Voilà pour deux des grandes problématiques de ce livre, construit comme un page-turner, mené tambour battant et sans véritable pause. Après avoir terminé sa lecture, vous aurez peut-être comme moi la sensation qu'il faudrait relire tout cela d'un oeil neuf. Car, au premier abord, embarqué dans l'engrenage que constitue l'intrigue, on passe sans doute à côté de détails importants.

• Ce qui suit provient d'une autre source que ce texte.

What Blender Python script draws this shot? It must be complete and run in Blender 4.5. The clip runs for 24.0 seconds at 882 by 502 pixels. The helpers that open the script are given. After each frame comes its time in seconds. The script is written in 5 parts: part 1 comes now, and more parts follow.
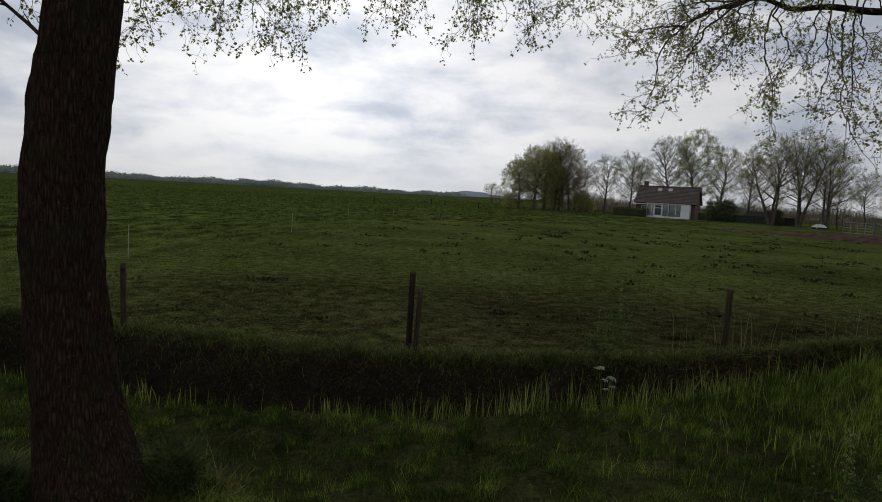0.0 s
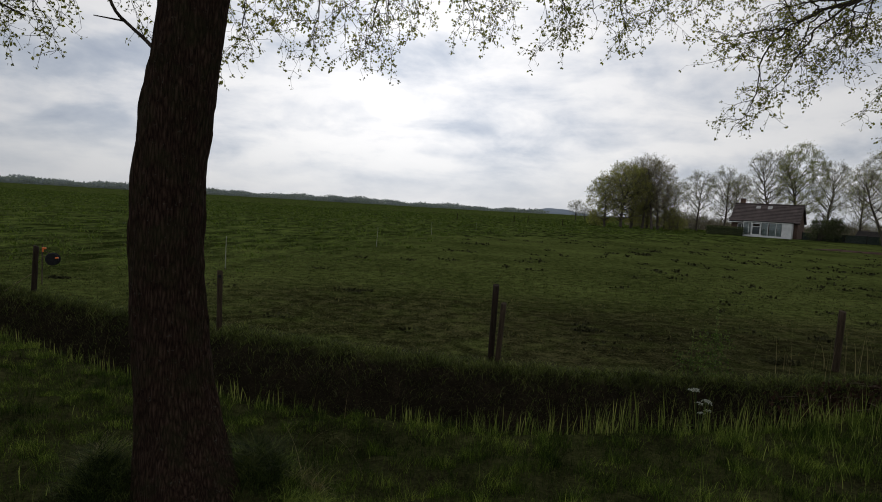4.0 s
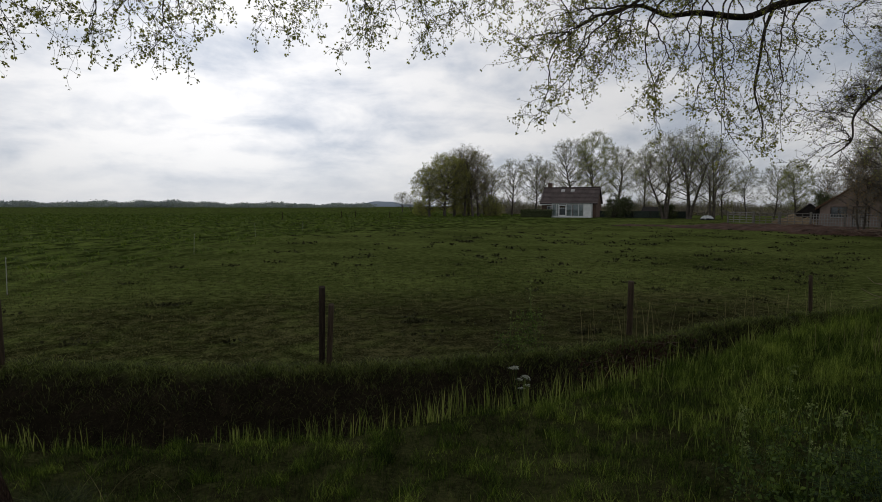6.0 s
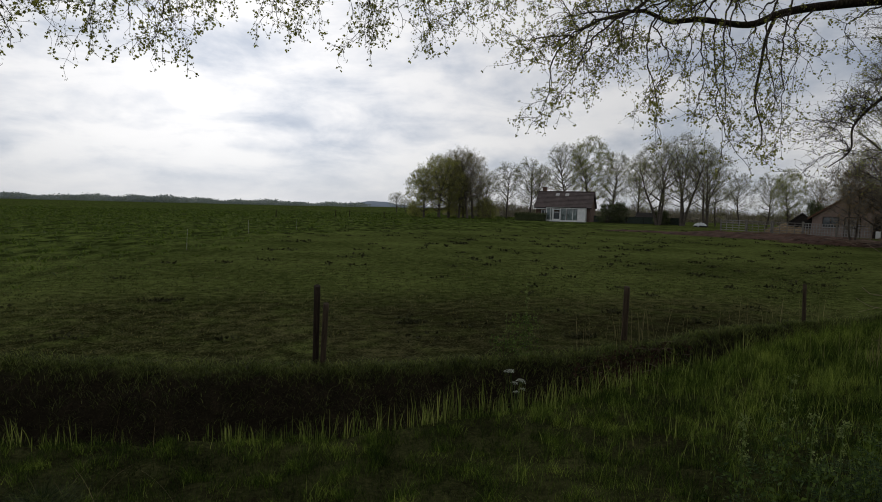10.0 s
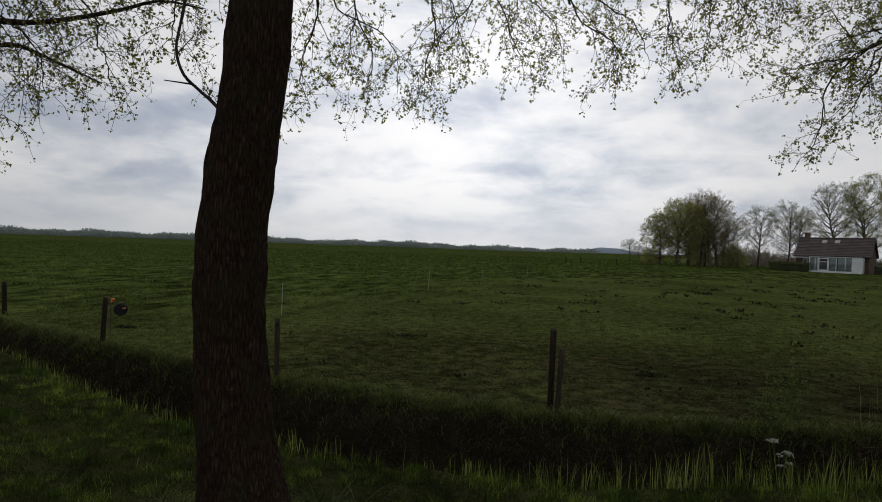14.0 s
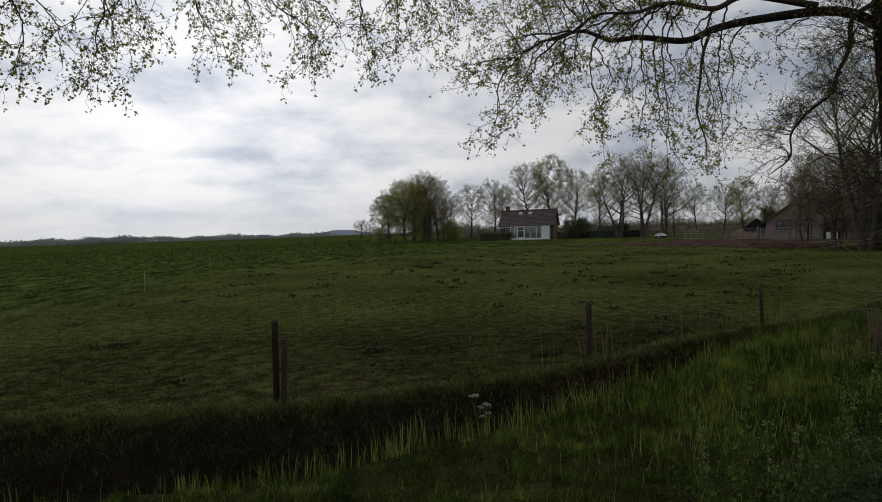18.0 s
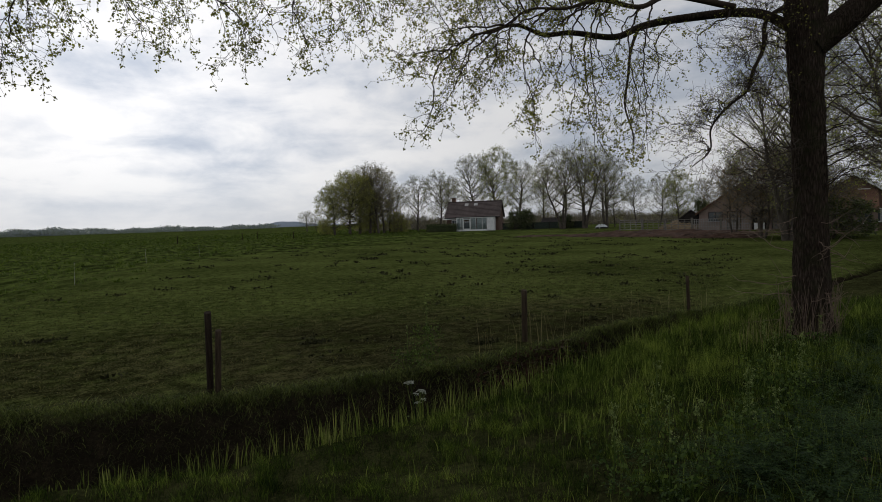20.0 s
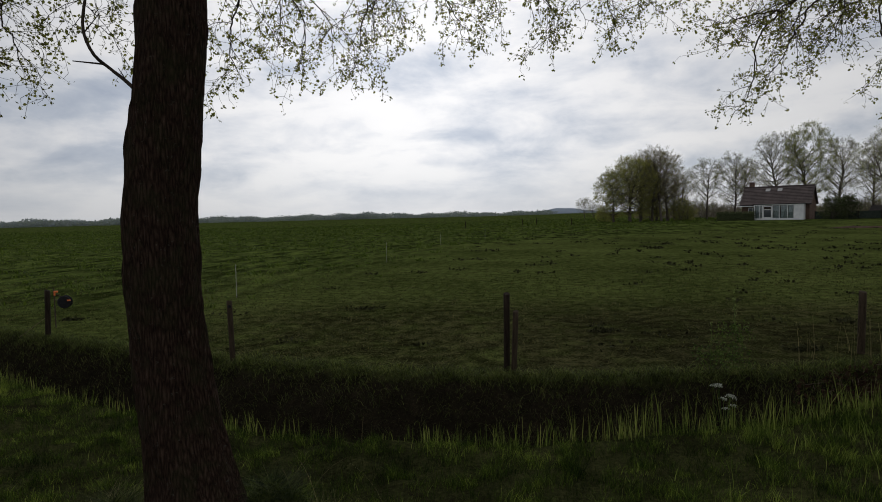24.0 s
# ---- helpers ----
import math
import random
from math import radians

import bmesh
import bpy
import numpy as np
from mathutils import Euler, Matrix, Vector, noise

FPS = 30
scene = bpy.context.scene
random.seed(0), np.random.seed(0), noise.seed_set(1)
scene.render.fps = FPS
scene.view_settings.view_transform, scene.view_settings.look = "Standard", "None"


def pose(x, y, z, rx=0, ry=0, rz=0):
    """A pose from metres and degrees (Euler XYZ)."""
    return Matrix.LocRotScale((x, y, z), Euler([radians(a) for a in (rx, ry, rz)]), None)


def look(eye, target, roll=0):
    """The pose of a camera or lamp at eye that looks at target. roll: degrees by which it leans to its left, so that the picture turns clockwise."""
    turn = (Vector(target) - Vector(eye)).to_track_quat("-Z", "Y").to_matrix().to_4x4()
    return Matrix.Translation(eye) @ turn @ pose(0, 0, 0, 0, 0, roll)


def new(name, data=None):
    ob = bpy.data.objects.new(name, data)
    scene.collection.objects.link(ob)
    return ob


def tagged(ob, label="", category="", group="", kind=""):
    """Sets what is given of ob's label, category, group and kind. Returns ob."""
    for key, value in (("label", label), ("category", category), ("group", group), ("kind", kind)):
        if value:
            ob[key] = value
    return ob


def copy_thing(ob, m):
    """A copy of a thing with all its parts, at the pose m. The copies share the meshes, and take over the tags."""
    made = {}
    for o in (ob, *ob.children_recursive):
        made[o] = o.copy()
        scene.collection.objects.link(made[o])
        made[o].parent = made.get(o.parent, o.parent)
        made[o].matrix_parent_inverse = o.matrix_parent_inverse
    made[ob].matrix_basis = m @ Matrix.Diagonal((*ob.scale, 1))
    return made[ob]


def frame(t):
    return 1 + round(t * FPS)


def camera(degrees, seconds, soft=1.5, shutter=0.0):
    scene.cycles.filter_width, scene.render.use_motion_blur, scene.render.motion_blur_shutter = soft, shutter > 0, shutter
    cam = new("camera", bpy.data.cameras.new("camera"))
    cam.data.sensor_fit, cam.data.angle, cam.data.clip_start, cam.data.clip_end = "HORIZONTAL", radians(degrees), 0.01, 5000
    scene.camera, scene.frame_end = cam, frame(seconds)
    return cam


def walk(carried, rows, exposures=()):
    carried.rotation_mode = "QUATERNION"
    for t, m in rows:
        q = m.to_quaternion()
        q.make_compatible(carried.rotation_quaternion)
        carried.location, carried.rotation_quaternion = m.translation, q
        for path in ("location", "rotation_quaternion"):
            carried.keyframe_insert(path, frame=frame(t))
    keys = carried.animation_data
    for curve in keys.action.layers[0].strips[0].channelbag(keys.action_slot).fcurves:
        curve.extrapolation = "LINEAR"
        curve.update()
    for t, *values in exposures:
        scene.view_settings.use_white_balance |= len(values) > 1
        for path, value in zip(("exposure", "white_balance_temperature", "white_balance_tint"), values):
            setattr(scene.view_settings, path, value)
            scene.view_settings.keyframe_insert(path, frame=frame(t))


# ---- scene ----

Les questions sont là, rapidement, posées et étalées sur la table. Reste à relier les points entre eux, et ce n'est évidemment pas si simple, et à découvrir les réponses-clés qui permettront de mener à la vérité. Mais, avant cela, il va falloir regarder Glass Island d'un tout autre oeil. Eh oui, tout est question de point de vue, comme disait Philip K. Dick. Ici, je dois dire que cette dimension visant à lever le voile de respectabilité de ce lieu est assez jubilatoire.
La bourgade si calme et ordonnée, épouvantablement chiante, même, disons-le, voit soudainement son image voler en éclat et ses turpitudes révélées. Et il s'en passe de belle, à Glass Island, la désormais bien nommé, puisqu'elle se révèle par transparence. On se croirait presque, la pluie en prime, dans un univers à la Agatha Christie ou à la Simenon. En plus moderne, bien sûr.
Je me suis pris au jeu de cette putain d'histoire. L'ambiance particulière de Glass Island (ne cherchez pas sur les cartes, je crois qu'elle n'existe pas, mais l'archipel auquel elle appartient, en revanche, n'est pas une invention), la géographie particulière de cet îlot qui en fait un lieu propice au mystère, la galerie de personnages assez gratinée qui y vit et un dénouement qui dépote m'ont happé.
Je n'ai pas été dérangé par le changement stylistique ou rythmique que l'auteur a choisi de nous proposer avec ce nouveau roman. Au contraire, j'ai trouvé intéressant l'espèce de jeu de miroirs qui (volontaire ou pas ?) s'installe entre ce livre et les précédents, comme deux revers d'une même médaille. Comme deux facettes du talent d'un auteur en pleine ascension.